Good morning! The apostle Paul connects much more positively with the church in Ephesus than he does with the Galatians, as we hear right from the start of this next letter: “To the saints who are in Ephesus and are faithful in Christ Jesus”. There’s some speculation that this may not have been written by Paul, but by someone else in his name. Later books are more obviously written by another author, but I’m not sure what to think in this case. Even if it’s not directly Paul’s writings, these chapters seem to align with Paul’s theology and perspective as we have it in more verifiable texts. Paul’s key focus in this book is the church—its theological unity in today’s passage, and how that is put into practice tomorrow.
Adoption and predestination—two thorny issues—form the key concepts with which Paul works in Ephesians 1. Predestination especially evokes controversy, but here Paul uses the idea that God chose beforehand who would be saved as a source of confidence and reassurance for his readers. Since they have been chosen by God for salvation (whether Jew or Gentile), they can see themselves as saved and favored by God. The author’s claim of Christ as the “head” of the church is later morphed at the end of chapter 2 into a house metaphor. Christ is the cornerstone, Paul and other apostles are the foundation, and other Christians as members in the house, built spiritually into a great temple to God. This visual metaphor takes on greater resonance when we learn that Ephesus was home to one of the Seven Wonders of the Ancient World, the grand temple of Artemis.

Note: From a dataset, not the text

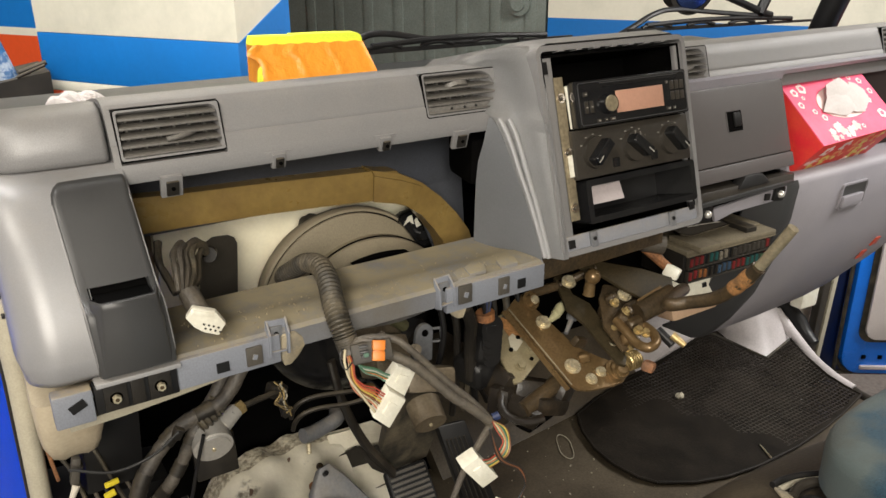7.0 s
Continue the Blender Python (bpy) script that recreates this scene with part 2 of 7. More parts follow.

The other key emphasis in theology here is the emphasis on God’s loving determination to save (certain) humans based only on grace, beyond any good works. Since everyone—Jew and Gentile—is saved by such grace, all are unified whether they started out near or far from the Judaism that Christ practiced. God in Jesus has broken down the dividing wall between the two categories. While there’s much I question (and will question) about the metaphors that Paul and Pauline writers use, this visual of walls being broken down and unity achieved continues to powerfully impact my imagination. Happy reading!